Background agents need handoff shelves
A background coding agent can be genuinely useful: it can pick up a small issue while a human works elsewhere. But “it opened a PR” is not enough evidence. The useful question is whether the trigger, workbench, tool marks, rejected parts, and return shelf are visible before review.
Current handoff claim
“Mention the agent and it opens a pull request later.”
Check only public docs, repo behavior, issue/PR traces, or a synthetic fixture.
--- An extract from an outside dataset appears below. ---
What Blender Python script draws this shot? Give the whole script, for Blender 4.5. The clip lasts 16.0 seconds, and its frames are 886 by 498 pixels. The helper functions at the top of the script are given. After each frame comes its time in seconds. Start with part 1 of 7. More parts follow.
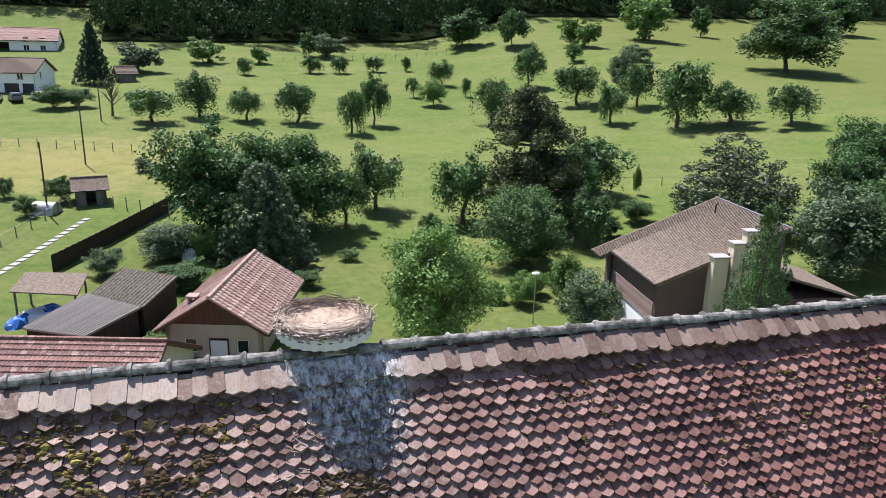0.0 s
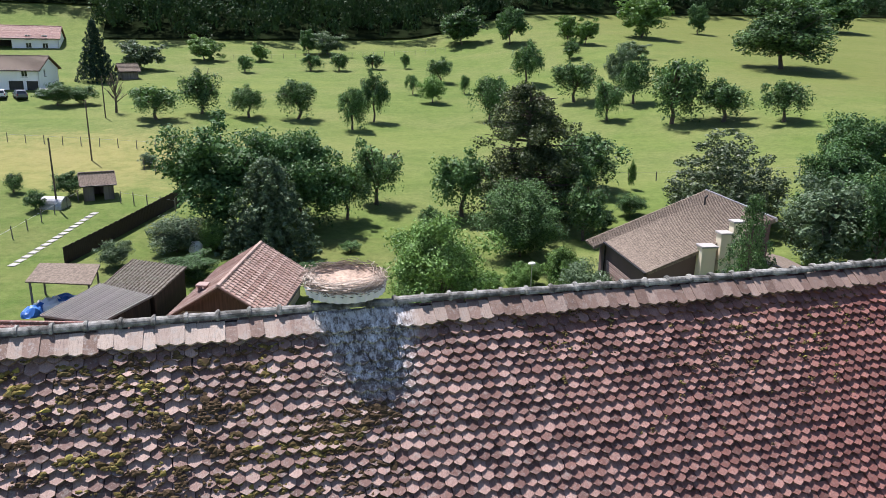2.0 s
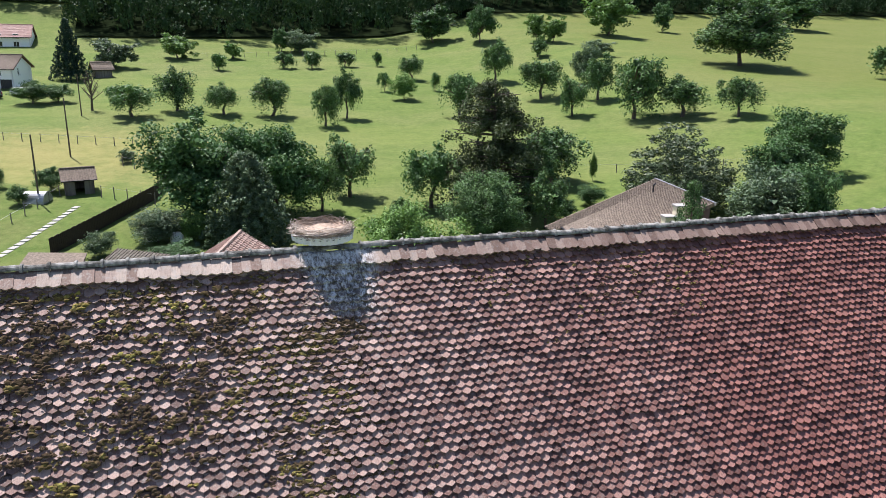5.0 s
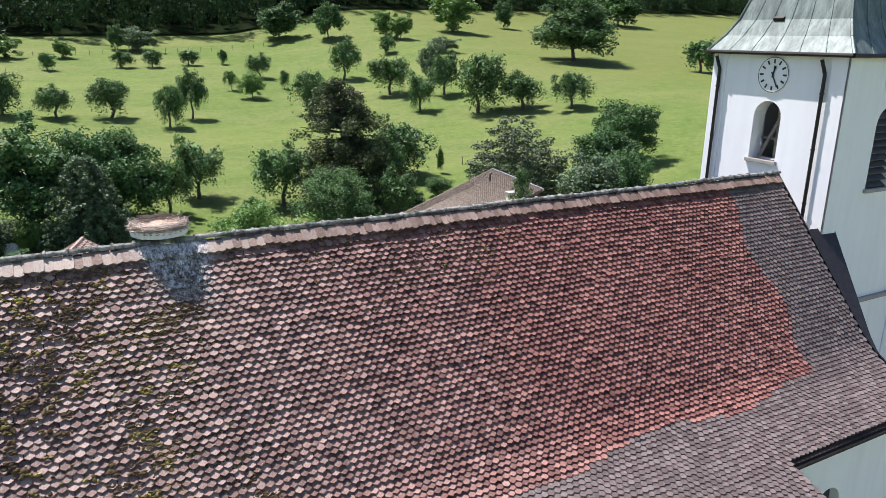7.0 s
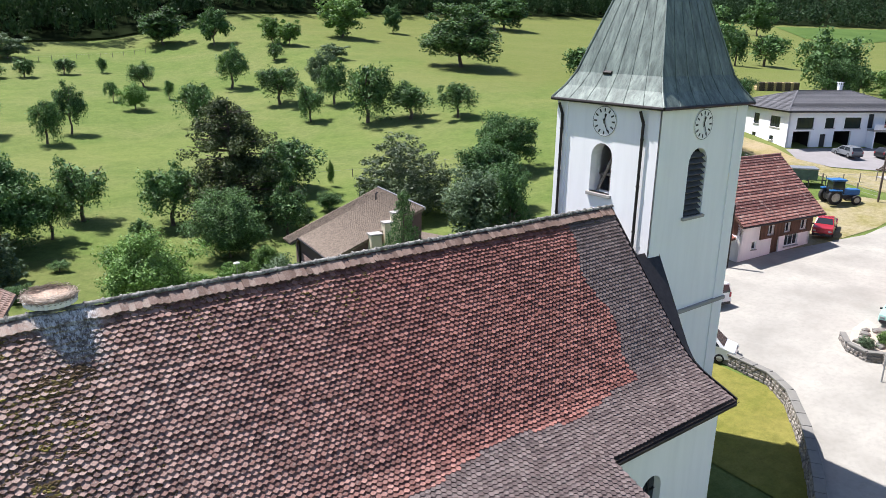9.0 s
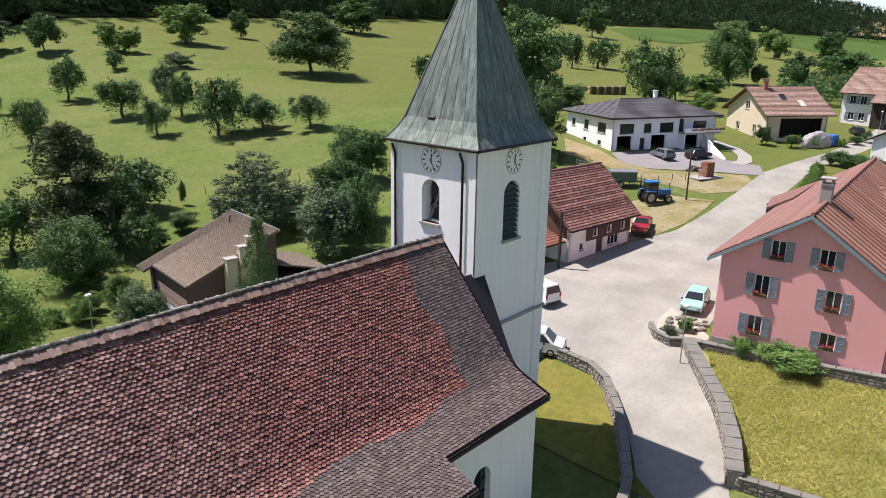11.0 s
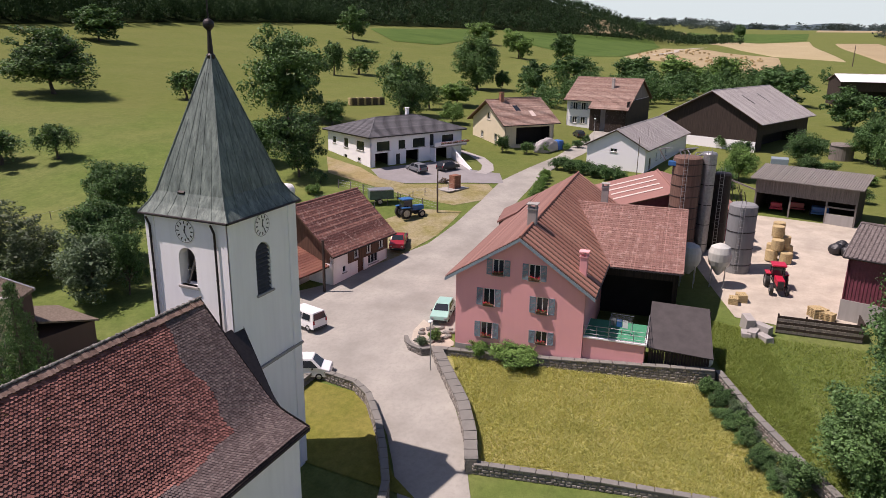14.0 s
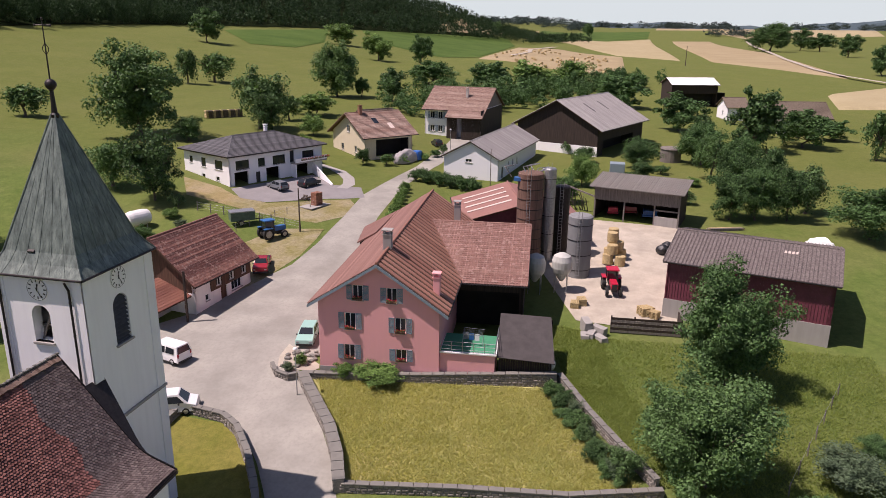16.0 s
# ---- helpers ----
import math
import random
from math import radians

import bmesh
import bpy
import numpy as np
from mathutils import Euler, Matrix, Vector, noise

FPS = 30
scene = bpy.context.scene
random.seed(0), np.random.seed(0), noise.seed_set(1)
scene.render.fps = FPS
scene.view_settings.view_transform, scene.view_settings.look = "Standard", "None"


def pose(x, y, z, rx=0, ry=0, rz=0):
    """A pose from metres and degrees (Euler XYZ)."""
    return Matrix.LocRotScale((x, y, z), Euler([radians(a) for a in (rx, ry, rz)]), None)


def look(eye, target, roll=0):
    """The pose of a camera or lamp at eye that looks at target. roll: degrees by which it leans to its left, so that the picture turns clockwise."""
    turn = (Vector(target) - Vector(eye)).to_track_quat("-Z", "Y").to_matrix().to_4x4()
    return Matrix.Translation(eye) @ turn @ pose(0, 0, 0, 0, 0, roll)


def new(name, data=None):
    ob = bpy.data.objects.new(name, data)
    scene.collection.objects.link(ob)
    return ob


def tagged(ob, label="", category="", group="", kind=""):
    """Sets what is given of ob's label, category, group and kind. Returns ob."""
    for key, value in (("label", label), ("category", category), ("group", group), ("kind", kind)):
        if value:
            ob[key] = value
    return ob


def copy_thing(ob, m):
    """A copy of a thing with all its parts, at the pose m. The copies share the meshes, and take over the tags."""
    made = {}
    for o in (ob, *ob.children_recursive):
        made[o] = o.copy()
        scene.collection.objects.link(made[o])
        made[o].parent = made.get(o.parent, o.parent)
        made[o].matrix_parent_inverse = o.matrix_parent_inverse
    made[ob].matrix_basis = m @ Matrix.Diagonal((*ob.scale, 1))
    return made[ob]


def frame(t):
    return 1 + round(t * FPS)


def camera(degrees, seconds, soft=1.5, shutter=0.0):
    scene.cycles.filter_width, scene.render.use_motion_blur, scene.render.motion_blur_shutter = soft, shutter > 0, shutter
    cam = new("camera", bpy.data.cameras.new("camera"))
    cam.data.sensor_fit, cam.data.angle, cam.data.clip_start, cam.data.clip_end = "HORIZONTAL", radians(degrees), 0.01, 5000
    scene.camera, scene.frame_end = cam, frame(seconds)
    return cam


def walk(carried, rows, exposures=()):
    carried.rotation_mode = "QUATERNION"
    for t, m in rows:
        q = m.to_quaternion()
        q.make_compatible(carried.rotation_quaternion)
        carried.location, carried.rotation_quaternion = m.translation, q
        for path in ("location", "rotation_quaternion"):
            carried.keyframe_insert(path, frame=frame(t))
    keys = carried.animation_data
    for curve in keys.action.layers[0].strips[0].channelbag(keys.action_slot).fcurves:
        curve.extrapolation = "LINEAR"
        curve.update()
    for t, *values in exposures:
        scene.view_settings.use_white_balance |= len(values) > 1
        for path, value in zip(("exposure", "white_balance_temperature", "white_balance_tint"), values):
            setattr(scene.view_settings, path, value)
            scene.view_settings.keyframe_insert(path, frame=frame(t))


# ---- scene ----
cam = camera(63.2, 16.0, soft=0.35)
METRES, EYE, TILT, LEAN, TURN = 28.0, 17.0, 0.0, 0.0, -16.1
ROWS = [
    (0.0, 0.0, 0.0, 0.0, 0.33, -15.81, -1.18),
    (0.5, -0.0, -0.0158, 0.0008, 0.3, -15.88, -1.16),
    (1.0, -0.0003, -0.0322, 0.0018, 0.27, -15.94, -1.14),
    (1.5, -0.001, -0.0493, 0.0027, 0.24, -16.0, -1.13),
    (2.0, -0.0014, -0.0674, 0.0033, 0.22, -16.03, -1.12),
    (2.5, -0.0017, -0.0874, 0.0045, 0.21, -16.08, -1.11),
    (3.0, -0.0013, -0.1089, 0.0059, 0.11, -16.12, -1.12),
    (5.5, 0.0216, -0.2259, 0.0105, -3.67, -16.23, -1.03),
    (6.0, 0.0289, -0.2508, 0.012, -6.96, -16.25, -1.0),
    (6.5, 0.0345, -0.2752, 0.0158, -10.82, -16.31, -0.98),
    (7.0, 0.0402, -0.2969, 0.0256, -13.11, -16.34, -0.94),
    (7.5, 0.0454, -0.3202, 0.0453, -14.7, -16.38, -0.95),
    (8.0, 0.0493, -0.3447, 0.0678, -16.71, -16.38, -0.93),
    (8.5, 0.0519, -0.3679, 0.0879, -18.85, -16.39, -0.93),
    (11.0, 0.0329, -0.5121, 0.1977, -32.43, -16.44, -0.9),
    (11.5, 0.0242, -0.5441, 0.2248, -35.22, -16.47, -0.84),
    (12.0, 0.015, -0.5745, 0.2521, -38.21, -16.49, -0.85),
    (12.5, 0.0051, -0.6064, 0.2795, -41.27, -16.51, -0.79),
    (13.0, -0.0054, -0.6364, 0.3069, -44.25, -16.53, -0.72),
    (13.5, -0.0167, -0.6649, 0.336, -47.14, -16.57, -0.73),
    (14.0, -0.029, -0.6926, 0.3655, -50.21, -16.61, -0.72),
    (14.5, -0.0412, -0.7186, 0.3938, -53.34, -16.63, -0.69),
    (15.0, -0.0545, -0.7428, 0.4223, -56.32, -16.66, -0.69),
    (15.5, -0.0699, -0.7665, 0.4524, -58.92, -16.68, -0.7),
    (16.0, -0.0855, -0.7871, 0.4859, -60.78, -16.7, -0.7),
]
walk(cam, [(t, pose(0, 0, EYE, TILT, LEAN, TURN) @ pose(METRES * x, METRES * y, METRES * z, 90 + pitch, roll, yaw)) for t, x, y, z, yaw, pitch, roll in ROWS],
     exposures=[(0.0, 0.87, 6050, 19), (8.5, 0.96, 6050, 16), (11.0, 0.56, 6450, 20), (16.0, 0.12, 6750, 32)])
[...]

A passing result means one bounded trial, not autonomous engineering trust.
The eight shelves
Name which surfaces can start work and who may use each one.
Bind the run to repository, branch, files, acceptance criteria, and scope.
State what is isolated: filesystem, network, packages, account access, browser state, or only the process.
Show where code lands and how authorship, comments, and evidence are labeled.
Mark exactly where autonomy stops before merge, external calls, or protected changes.
Leave a trace for crashes, failed tests, irrelevant patches, and incomplete runs.
Make cancel, revert, resume, and safe-point behavior visible.
Separate helper bot, background developer, and self-running team claims.
Source door
This gate was sharpened by public descriptions of background coding-agent handoff systems. This page does not endorse, install, execute, or copy any specific system. It keeps the reusable test: can the handoff be inspected and recovered before a human is asked to approve the result?
Stop rule
If trigger, issue binding, sandbox, review cut, failure signal, and recovery are not visible, keep the system as inspiration only. The next step is a smaller public-doc receipt or synthetic fixture, not an unsupervised coding loop.